4.3.1 Physical and Virtual Resources
This component area represents the raw storage and computing power that will be leveraged by the other framework areas. While at some level all resources have a physical representation the Big Data Framework components may be deployed directly on physical resources or on virtual resources (e.g. Amazon Web Services). Frequently Big Data Framework deployments will actually employ a combination of physical and virtual resources. Virtual resources may be used to deploy either components that require additional elasticity (e.g. can change size dynamically) or that have very specific high availability requirements that are easier to meet using virtual resource managers. Physical, resources in turn are frequently used to deploy horizontally scalable components that will be duplicated across a large number of physical nodes. Environmental resources such as Power and HVAC are also part of this component layer since they are in fact finite resources that must be managed by the overall framework.
4.3.2 Infrastructures
The infrastructure component defines how the physical and virtual resources and organized and connected. The three key sub elements of this are the cluster/computing, storage, and networking infrastructures. The cluster/computing infrastructure logical distribution may vary from a dense grid of physical commodity machines in a rack, to a set of virtual machines running on a cloud service provider, to a loosly coupled set of machines distributed around the globe providing access to un-used computing resources (e.g. SETI@Home, etc.). This infrastructure also frequently includes the underlying operating systems and associated services used to interconnect the cluster resources. The storage infrastructure may be likewise be organized as anything from isolated local disks to Storage Area Networks (SANs) or global distributed object stores as shown in Figure 3.3.2-1 along with their associated technology readiness.
The cluster/compute and storage components are in turn interconnected via the network infrastructure.
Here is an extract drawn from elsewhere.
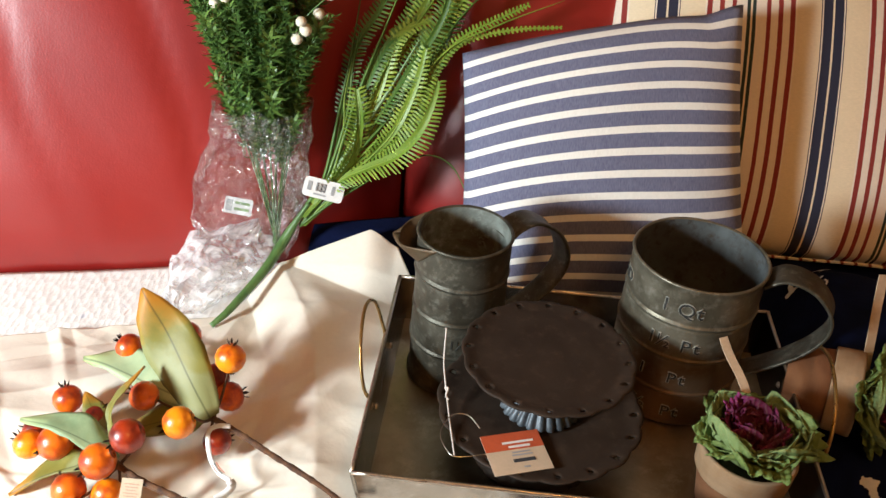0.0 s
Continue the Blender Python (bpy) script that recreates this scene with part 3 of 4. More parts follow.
def curved_text(body, size, radius, angle, z, depth=0.0007, grow=0.0, shift=0.0):
    """Lettering wrapped round a cylinder about z, its middle at the angle in degrees."""
    cu = bpy.data.curves.new("lettering", "FONT")
    cu.body, cu.size, cu.align_x, cu.extrude = body, size, "CENTER", depth
    cu.resolution_u, cu.offset = 3, grow
    tmp = new("lettering_tmp", cu)
    me = bpy.data.meshes.new_from_object(tmp.evaluated_get(bpy.context.evaluated_depsgraph_get()))
    bpy.data.objects.remove(tmp)
    bm = bmesh.new()
    bm.from_mesh(me)
    bmesh.ops.subdivide_edges(bm, edges=[e for e in bm.edges if e.calc_length() > size * 0.2], cuts=2)
    a0 = radians(angle)
    for v in bm.verts:
        a = a0 + (v.co.x + shift) / radius
        r = radius + v.co.z
        v.co = (r * math.cos(a), r * math.sin(a), z + v.co.y)
    return bm


def letters(parent, body, size, radius, angle, z, edge_mat="letter_edge"):
    """Each character as a raised edge with a dark face; a pale edge colour stands for the highlight."""
    wide = {"Q": 0.80, "P": 0.66, "N": 0.74, "D": 0.72, "t": 0.42, "1": 0.46, " ": 0.36, "\u00bd": 0.80}
    total = sum(wide[c] for c in body) * size
    x = -total / 2
    for c in body:
        w = wide[c] * size
        if c != " ":
            at = x + w / 2
            edge = part("letter", curved_text(c, size, radius, angle, z, 0.0005, 0.0006, at), M[edge_mat], parent, "raised letter with contrasting edge", smooth=False)
            part("letter_face", curved_text(c, size, radius, angle, z, 0.0010, 0.0000, at), M["letter"], edge, smooth=False)
        x += w


# quart measure
mug = thing("measuring_mug", "dark pewter quart measuring mug with raised volume lettering", "mug", m=pose(0.263, 0.678, floor_z(0.263)))
MUG_H, MUG_RB, MUG_RT = 0.151, 0.0592, 0.0582
MUG_BEADS = (0.037, 0.075, 0.111)
po, pi_ = vessel_profile(MUG_RB, MUG_RT, MUG_H, MUG_BEADS)
part("body", lathe(po, 96, dent(3, 0.0009)), M["pewter_brown"], mug)
part("inside", lathe(pi_, 64, dent(3, 0.0009)), M["pewter_in"], mug, "blue-grey worn inside")
pts, sec = strap([(0.0570, 0, 0.1420), (0.073, 0, 0.1530), (0.095, 0, 0.1500), (0.1110, 0, 0.1370), (0.1185, 0, 0.1220), (0.1170, 0, 0.1045), (0.1040, 0, 0.0820), (0.0820, 0, 0.0590), (0.0590, 0, 0.0400)], 0.032)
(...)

The volume and velocity of Big Data often is a driving factor in the implementation of this component of the architecture. For example, if the implementation requires frequent transfers of large multi-gigabyte files between cluster nodes then high speed and low latency links are required. Depending on the availability requirements redundant and fault tolerant links may be required. Other aspects of the network infrastructure include name resolution (e.g. DNS) and encryption along with firewalls and other perimeter access control capabilities. Finally, this layer may also include automated deployment/provisioning capabilities/agents and infrastructure wide monitoring agents that are leveraged by the management elements to implement a specific model.
4.3.3 Platforms
The platform element consists of the logical data organization and distribution combined with the associated access APIs or methods. As shown in Figure 3.3-1 below that organization may range from simple delimited flat files to fully distributed relational or columnar data stores. Accordingly, the access methods may range from POSIX style file access APIs to fully blown query languages such as SQL or SPARQL. Typically, most big data framework implementations support basic file system style storage and one or more indexed storage approaches. It should be noted that while many big data implementations will implement this logical organization distributed across a cluster of computing resources there is no requirement that it be so.
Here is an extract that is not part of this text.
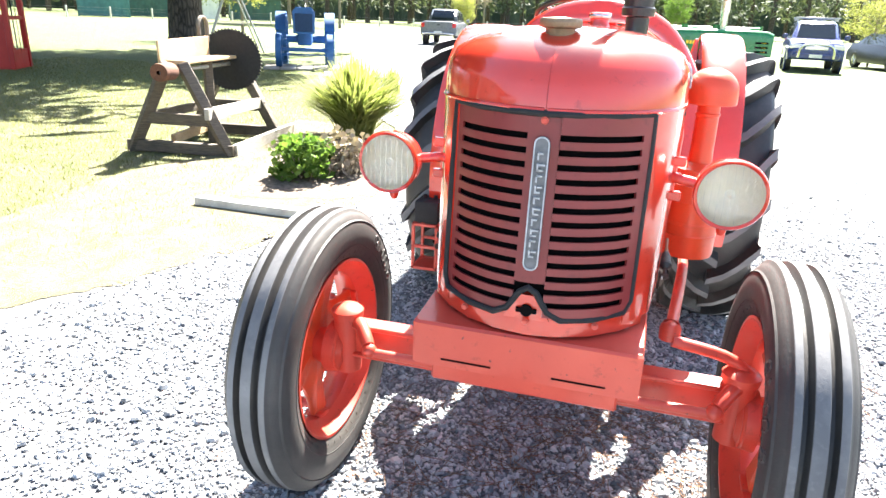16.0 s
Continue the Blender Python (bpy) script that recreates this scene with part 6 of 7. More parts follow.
    for s in (-1, 1):
        box(bm, (s * 0.14, -1.30, 0.84), (0.12, 0.16, 0.12), 0.02, seg=2)
        cyl(bm, (s * 0.19, -1.18, 0.80), (s * 0.19, -1.18, 1.06), 0.055, n=18)
        tube(bm, smooth_line([(s * 0.2, -1.10, 1.02), (s * 0.24, -1.05, 0.92), (s * 0.22, -1.02, 0.80)], 4), 0.02, 8)
        cyl(bm, (s * 0.18, -1.10, 0.70), (s * 0.24, -1.10, 0.70), 0.05, n=16)
        for k in range(4):
            bolt(bm, (s * 0.21, -1.15 - 0.12 * k, 0.82), (s, 0, 0), 0.012, 0.014)
        box(bm, (s * 0.15, -1.36, 0.60), (0.05, 0.40, 0.12), 0.012)
        cyl(bm, (s * 0.13, -1.02, 0.66), (s * 0.225, -1.02, 0.66), 0.045, n=18)
        tube(bm, smooth_line([(s * 0.17, -1.30, 0.84), (s * 0.21, -1.36, 0.80), (s * 0.20, -1.46, 0.74), (s * 0.17, -1.52, 0.66)], 4), 0.022, 8)
        cyl(bm, (s * 0.18, -0.80, 0.86), (s * 0.18, -1.02, 0.86), 0.040, n=16)
        box(bm, (s * 0.17, -1.585, 0.86), (0.09, 0.05, 0.34), 0.01)
    box(bm, (0, -1.36, 0.82), (0.26, 0.46, 0.10), 0.02)
    part("engine", bm, G, t)
    bm = B()
    for s in (-1, 1):
        cyl(bm, (s * 0.20, -1.34, 0.945), (s * 0.20, -1.54, 0.945), 0.046, n=20)
        box(bm, (s * 0.18, -1.22, 0.98), (0.05, 0.07, 0.09), 0.01)
    # black box added as painted shade behind the engine parts
    box(bm, (0, -1.40, 0.96), (0.28, 0.34, 0.14), 0.02)
    part("magneto_and_shade_block", bm, BLACK_MATT, t)
    # hood, tank and grille
    bm = B()
    loops = []
    for y, w, z0, z1 in ((-0.36, 0.20, 1.02, 1.30), (-0.39, 0.215, 1.01, 1.325), (-1.62, 0.225, 1.03, 1.345), (-1.87, 0.225, 1.03, 1.335), (-1.94, 0.21, 1.05, 1.31)):
        loops.append([(x, y, z) for x, z in rounded(2 * w, z1 - z0, 0.055, 5, 0, (z0 + z1) / 2)])
    rings(bm, loops, True, True, True)
    hood_g = part("hood", bm, G, t, "glossy green squared hood")
    for s in (-1, 1):
        bm = B()
        box(bm, (s * 0.19, -0.56, 0.92), (0.05, 0.40, 0.30), 0.02, seg=2)
        part("side_tank", bm, G, hood_g)
    bm = B()
    loops = []
    for y, w, z0, z1 in ((-1.64, 0.225, 0.66, 1.06), (-1.86, 0.225, 0.64, 1.06), (-1.95, 0.19, 0.66, 1.06)):
        loops.append([(x, y, z) for x, z in rounded(2 * w, z1 - z0, 0.03, 4, 0, (z0 + z1) / 2)])
    rings(bm, loops, True, True, True)
    nose = part("radiator_cowl", bm, G, t)
    for s in (-1, 1):
        for k in range(10):
            # slot is a black bar, its shade put into the colour
            bm = B()
            box(bm, (s * 0.2265, -1.83, 0.80 + k * 0.046), (0.008, 0.13, 0.020), 0.002)
            part("grille_slot", bm, OPENING_SHADE, nose)
            # small yellow bar, a glint in the slot made as coloured shape
            bm = B()
            box(bm, (s * 0.2275, -1.85, 0.80 + k * 0.046), (0.006, 0.05, 0.012), 0.002)
            part("painted_slot_glint", bm, Y, nose)
    # lettering stands as plain yellow bars
    for s in (-1, 1):
        y = -0.90
        for w in (0.026, 0.030, 0.030, 0.032, 0.0, 0.032, 0.027, 0.027, 0.030, 0.027):
            if w:
                bm = B()
                box(bm, (s * 0.2265, y - w / 2, 1.195), (0.004, w * 0.80, 0.036), 0.001)
                part("yellow_bar", bm, Y, hood_g)
            y -= (w or 0.02) + 0.004
        bm = B()
        box(bm, (s * 0.2275, -1.73, 0.765), (0.004, 0.055, 0.05), 0.001)
        part("yellow_mark", bm, Y, nose)
    bm = B()
    cyl(bm, (0, -0.22, 1.29), (0, -0.40, 1.29), 0.022, n=14)
    tube(bm, [(0, -0.38, 1.345), (0, -1.8, 1.355)], 0.012, 8)
    for y in (-1.02, -1.35):
        cyl(bm, (0, y, 1.32), (0, y, 1.385), 0.036, n=20)
    cyl(bm, (0.1, -1.80, 1.32), (0.1, -1.80, 1.385), 0.042, n=20)
    part("steering_tube", bm, G, t)
    bm = B()
    c = Vector((0, -0.20, 1.29))
    nrm = Vector((0, 1, 0.15)).normalized()
    lathe(bm, [(0.195, -0.012), (0.207, 0.0), (0.195, 0.012), (0.183, 0.0)], c, nrm, 44, closed=True)
    a, u, w = frame_of(nrm)
    for k in range(3):
        d = u * math.cos(k * 2.094) + w * math.sin(k * 2.094)
        tube(bm, [c, c + d * 0.19], 0.009, 6)
    part("steering_wheel", bm, BLACK_PAINT, t)
    bm = B()
    lathe(bm, [(0.040, 1.32), (0.040, 1.50), (0.048, 1.52), (0.048, 1.86), (0.034, 1.90), (0.034, 1.96)], (0.0, -1.42, 0), (0, 0, 1), 24)
    part("exhaust", bm, CHROME, t, "silver exhaust stack")
    bm = B()
    cyl(bm, (-0.16, -0.20, 1.13), (-0.16, -0.25, 1.13), 0.048, n=20)
    cyl(bm, (-0.19, -0.225, 1.13), (-0.13, -0.225, 1.13), 0.040, n=20)
    part("warning_lamp", bm, plain("orange_lens", (0.75, 0.22, 0.02), 0.3, 0.1, 8, coat=0.4), t, "orange lamp")
    bm = B()
    tube(bm, [(-0.18, -0.36, 0.80), (-0.17, -0.28, 1.0), (-0.16, -0.21, 1.22)], 0.010, 8)
    part("hand_lever", bm, G, t)
    bm = B()
    box(bm, (0, 0.28, 1.04), (0.44, 0.34, 0.07), 0.03, seg=2)
    box(bm, (0, 0.46, 1.13), (0.44, 0.07, 0.20), 0.03, seg=2)
    part("seat_cover", bm, plain("clear_plastic_cover", (0.45, 0.48, 0.48), 0.2, 0.2, 10, coat=0.4), t, "seat under a crumpled plastic cover")
    bm = B()
    box(bm, (0, 0.28, 0.98), (0.46, 0.44, 0.05), 0.01)
    for s in (-1, 1):
        box(bm, (s * 0.22, 0.30, 0.88), (0.03, 0.06, 0.24), 0.004)
    part("seat_frame", bm, G, t)
    return t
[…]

The platform may also include data registry and meta data services along with semantic data descriptions such as formal ontologies or taxonomies.
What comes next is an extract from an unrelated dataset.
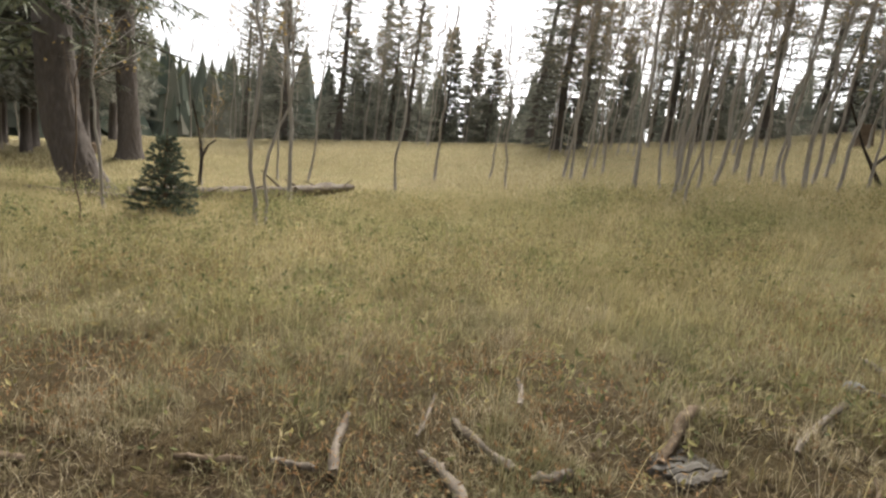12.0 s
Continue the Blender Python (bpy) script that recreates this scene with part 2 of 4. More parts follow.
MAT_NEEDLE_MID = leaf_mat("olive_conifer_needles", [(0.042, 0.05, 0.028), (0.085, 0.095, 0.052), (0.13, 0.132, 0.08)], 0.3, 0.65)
MAT_SPRUCE = leaf_mat("young_spruce_needles", [(0.044, 0.0648, 0.0456), (0.09, 0.117, 0.0797), (0.16, 0.18, 0.123)], 0.2, 0.6)
MAT_ASPEN_LEAF = leaf_mat("withered_aspen_leaves", [(0.2, 0.13, 0.05), (0.34, 0.24, 0.09), (0.15, 0.12, 0.06), (0.26, 0.17, 0.08)], 0.5)
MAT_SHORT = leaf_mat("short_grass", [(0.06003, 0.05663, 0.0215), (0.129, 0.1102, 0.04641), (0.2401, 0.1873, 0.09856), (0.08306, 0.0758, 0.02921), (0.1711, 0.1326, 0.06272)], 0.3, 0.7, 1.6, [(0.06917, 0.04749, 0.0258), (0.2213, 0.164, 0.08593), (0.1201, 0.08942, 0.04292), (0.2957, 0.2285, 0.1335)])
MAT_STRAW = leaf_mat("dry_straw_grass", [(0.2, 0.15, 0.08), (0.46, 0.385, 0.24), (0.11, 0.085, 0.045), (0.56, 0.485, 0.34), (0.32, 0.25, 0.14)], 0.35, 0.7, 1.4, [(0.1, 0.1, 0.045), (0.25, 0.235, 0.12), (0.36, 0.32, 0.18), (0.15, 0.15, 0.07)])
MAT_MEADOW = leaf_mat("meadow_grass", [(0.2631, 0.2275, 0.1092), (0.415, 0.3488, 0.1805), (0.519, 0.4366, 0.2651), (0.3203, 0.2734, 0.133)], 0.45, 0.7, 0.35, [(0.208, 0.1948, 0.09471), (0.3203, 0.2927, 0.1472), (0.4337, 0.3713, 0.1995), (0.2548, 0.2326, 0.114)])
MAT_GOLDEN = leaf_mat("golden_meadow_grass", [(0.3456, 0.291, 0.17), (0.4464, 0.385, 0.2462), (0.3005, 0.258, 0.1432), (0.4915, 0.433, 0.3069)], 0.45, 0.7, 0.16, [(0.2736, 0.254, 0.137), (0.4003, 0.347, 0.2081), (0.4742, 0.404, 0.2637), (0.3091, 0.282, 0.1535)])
MAT_SEED = leaf_mat("grass_seed_heads", [(0.42, 0.34, 0.17), (0.55, 0.46, 0.26), (0.36, 0.30, 0.14)], 0.5)
MAT_LITTER = leaf_mat("fallen_leaves", [(0.0262, 0.0161, 0.00969), (0.0514, 0.0314, 0.0178), (0.0795, 0.051, 0.0291), (0.0374, 0.0238, 0.0129), (0.131, 0.0867, 0.0501), (0.0514, 0.0357, 0.0178), (0.0654, 0.0425, 0.0226)], 0.12, 0.85)
MAT_THATCH = leaf_mat("dry_thatch", [(0.03112, 0.02176, 0.01248), (0.06856, 0.04824, 0.0264), (0.1024, 0.07776, 0.04512), (0.04664, 0.03424, 0.01864)], 0.1, 0.85)
MAT_HERB = leaf_mat("green_herb_leaves", [(0.045, 0.056, 0.022), (0.085, 0.098, 0.038), (0.14, 0.14, 0.06), (0.19, 0.16, 0.07)], 0.35)
MAT_LOWLEAF = leaf_mat("low_plant_leaves", [(0.04008, 0.04064, 0.01504), (0.076, 0.0656, 0.02624), (0.1176, 0.0952, 0.04072), (0.1656, 0.1184, 0.05504), (0.05528, 0.05248, 0.02072)], 0.35, 0.65, 1.3, [(0.05872, 0.05576, 0.02192), (0.1312, 0.0984, 0.04376), (0.104, 0.06888, 0.03128), (0.18, 0.1248, 0.06256)])
MAT_WEED = leaf_mat("meadow_weed_leaves", [(0.06, 0.072, 0.03), (0.2, 0.2, 0.085), (0.38, 0.33, 0.15), (0.25, 0.184, 0.0869), (0.12, 0.13, 0.055)], 0.4, 0.7, 0.5, [(0.07, 0.085, 0.034), (0.18, 0.19, 0.08), (0.33, 0.31, 0.14)])
MAT_CLOD = surface_mat("dark_soil_clods", [(0.0096, 0.0072, 0.0048), (0.0264, 0.0192, 0.0126), (0.06, 0.0444, 0.0288)], 60, 9, (0.0168, 0.012, 0.0084), 0.97, 0.8, 0.01, (1, 1, 1), 0.03)
MAT_STALK = leaf_mat("dry_stalk_straw", [(0.10, 0.077, 0.045), (0.19, 0.155, 0.1), (0.30, 0.25, 0.17), (0.07, 0.053, 0.031)], 0.2, 0.7)
MAT_BIGLEAF = leaf_mat("curled_large_leaves", [(0.05, 0.034, 0.02), (0.085, 0.06, 0.035), (0.14, 0.105, 0.06), (0.12, 0.098, 0.045), (0.065, 0.042, 0.024), (0.24, 0.195, 0.12), (0.04, 0.028, 0.017)], 0.15, 0.75)
MAT_GOLD = leaf_mat("yellowed_herb_leaves", [(0.24, 0.17, 0.06), (0.30, 0.235, 0.10), (0.18, 0.12, 0.05)], 0.35)
MAT_RUST = leaf_mat("rusty_herb_leaves", [(0.22, 0.12, 0.055), (0.38, 0.24, 0.12), (0.13, 0.077, 0.04), (0.3, 0.175, 0.08)], 0.35)
# Lightened toward grey, so the haze over the far woods is in the colour.
MAT_FARWOOD_HAZED = leaf_mat("hazed_distant_wood", [(0.063, 0.08, 0.063), (0.108, 0.12, 0.09), (0.162, 0.152, 0.117)], 0.2, 0.9)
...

4.3.4 Processing Frameworks
Processing frameworks define how the computation/processing of the data is organized. Typically, processing frameworks are generally divided along the lines of batch oriented and streaming oriented. However, reality is that depending on the specific data organization and platform most frameworks in fact span a range from high latency to near real time processing. Most, big data implementations tend to implement multiple frameworks depending on the nature of the application or application processing step which needs to be implemented as show below in figure 3.3.4-1.
The green shading above illustrates the general sensitivity of that phase of the processing to latency which is defined as the time from when a request or piece of data arrives at a system until its processing/delivery is complete. For Big Data the ingestion may or may not require near real time performance to keep up with the data flow, and some types of analytics (specifically those categorized as Complex Event Processing) may or may not require that type of processing. At the far right generally sits the data consumer depending upon the use case and application batch responses (e.g. a nightly report is emailed) may be sufficient. In other, cases the user may be willing to wait minutes for the results of a query to be returned, or they may need immediate alerting when critical information arrives at the system. Another way to look at this is that batch analytics tend to better support long term strategic decision making where the overall view or direction is not going to be affected by a recent change to some portion of the underlying data. Streaming analytics are better suited for tactical decision making where new data needs to be acted upon immediately. A primary use case for this would be electronic trading on stock exchanges where the window to act of a given piece of data can be measured in microseconds.
Typically big data discussions focus around batch and streaming frameworks for analytics, however retrieval frameworks which provide interactive access to big data are becoming a more prevalent. Of course the lines between these categories are not solid or distinct with some frameworks providing aspects of each element.